§ TASK REQUIREMENTS:
All of the data that follows should be retyped exactly, please, except the pictures.

◇ ◇ ◇

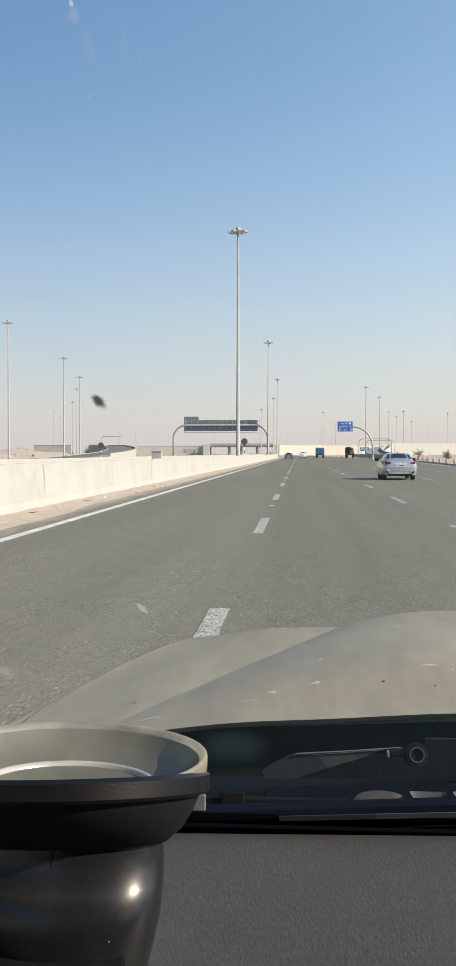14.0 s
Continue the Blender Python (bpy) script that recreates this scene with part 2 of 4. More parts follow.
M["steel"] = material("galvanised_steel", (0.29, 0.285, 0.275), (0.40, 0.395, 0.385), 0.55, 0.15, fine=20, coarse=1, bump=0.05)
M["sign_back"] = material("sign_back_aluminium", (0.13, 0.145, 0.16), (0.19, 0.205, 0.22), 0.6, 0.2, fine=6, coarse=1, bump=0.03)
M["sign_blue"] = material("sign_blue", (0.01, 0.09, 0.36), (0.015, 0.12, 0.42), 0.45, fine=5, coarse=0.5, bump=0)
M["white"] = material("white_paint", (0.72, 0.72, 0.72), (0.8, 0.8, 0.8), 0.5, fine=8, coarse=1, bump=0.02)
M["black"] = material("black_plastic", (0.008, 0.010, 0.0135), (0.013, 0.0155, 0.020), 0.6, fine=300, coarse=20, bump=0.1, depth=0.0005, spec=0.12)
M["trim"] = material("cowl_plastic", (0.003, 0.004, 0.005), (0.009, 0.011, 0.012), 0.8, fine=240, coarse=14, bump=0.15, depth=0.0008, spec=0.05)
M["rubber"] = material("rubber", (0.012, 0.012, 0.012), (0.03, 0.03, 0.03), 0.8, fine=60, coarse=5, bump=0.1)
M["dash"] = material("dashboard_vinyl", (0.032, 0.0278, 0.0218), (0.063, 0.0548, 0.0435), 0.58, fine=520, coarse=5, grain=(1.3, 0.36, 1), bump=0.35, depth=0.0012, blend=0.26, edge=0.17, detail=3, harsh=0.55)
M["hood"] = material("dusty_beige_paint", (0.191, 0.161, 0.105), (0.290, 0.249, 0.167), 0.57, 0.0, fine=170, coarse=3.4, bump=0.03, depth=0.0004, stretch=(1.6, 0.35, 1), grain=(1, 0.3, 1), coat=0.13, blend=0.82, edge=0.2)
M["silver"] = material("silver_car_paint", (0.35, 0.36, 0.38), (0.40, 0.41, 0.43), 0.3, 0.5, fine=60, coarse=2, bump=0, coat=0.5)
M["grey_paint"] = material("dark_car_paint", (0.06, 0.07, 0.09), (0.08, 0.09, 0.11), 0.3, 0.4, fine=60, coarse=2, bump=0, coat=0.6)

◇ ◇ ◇

§ TASK RESULT:
14.0 s
Continue the Blender Python (bpy) script that recreates this scene with part 2 of 4. More parts follow.
M["steel"] = material("galvanised_steel", (0.29, 0.285, 0.275), (0.40, 0.395, 0.385), 0.55, 0.15, fine=20, coarse=1, bump=0.05)
M["sign_back"] = material("sign_back_aluminium", (0.13, 0.145, 0.16), (0.19, 0.205, 0.22), 0.6, 0.2, fine=6, coarse=1, bump=0.03)
M["sign_blue"] = material("sign_blue", (0.01, 0.09, 0.36), (0.015, 0.12, 0.42), 0.45, fine=5, coarse=0.5, bump=0)
M["white"] = material("white_paint", (0.72, 0.72, 0.72), (0.8, 0.8, 0.8), 0.5, fine=8, coarse=1, bump=0.02)
M["black"] = material("black_plastic", (0.008, 0.010, 0.0135), (0.013, 0.0155, 0.020), 0.6, fine=300, coarse=20, bump=0.1, depth=0.0005, spec=0.12)
M["trim"] = material("cowl_plastic", (0.003, 0.004, 0.005), (0.009, 0.011, 0.012), 0.8, fine=240, coarse=14, bump=0.15, depth=0.0008, spec=0.05)
M["rubber"] = material("rubber", (0.012, 0.012, 0.012), (0.03, 0.03, 0.03), 0.8, fine=60, coarse=5, bump=0.1)
M["dash"] = material("dashboard_vinyl", (0.032, 0.0278, 0.0218), (0.063, 0.0548, 0.0435), 0.58, fine=520, coarse=5, grain=(1.3, 0.36, 1), bump=0.35, depth=0.0012, blend=0.26, edge=0.17, detail=3, harsh=0.55)
M["hood"] = material("dusty_beige_paint", (0.191, 0.161, 0.105), (0.290, 0.249, 0.167), 0.57, 0.0, fine=170, coarse=3.4, bump=0.03, depth=0.0004, stretch=(1.6, 0.35, 1), grain=(1, 0.3, 1), coat=0.13, blend=0.82, edge=0.2)
M["silver"] = material("silver_car_paint", (0.35, 0.36, 0.38), (0.40, 0.41, 0.43), 0.3, 0.5, fine=60, coarse=2, bump=0, coat=0.5)
M["grey_paint"] = material("dark_car_paint", (0.06, 0.07, 0.09), (0.08, 0.09, 0.11), 0.3, 0.4, fine=60, coarse=2, bump=0, coat=0.6)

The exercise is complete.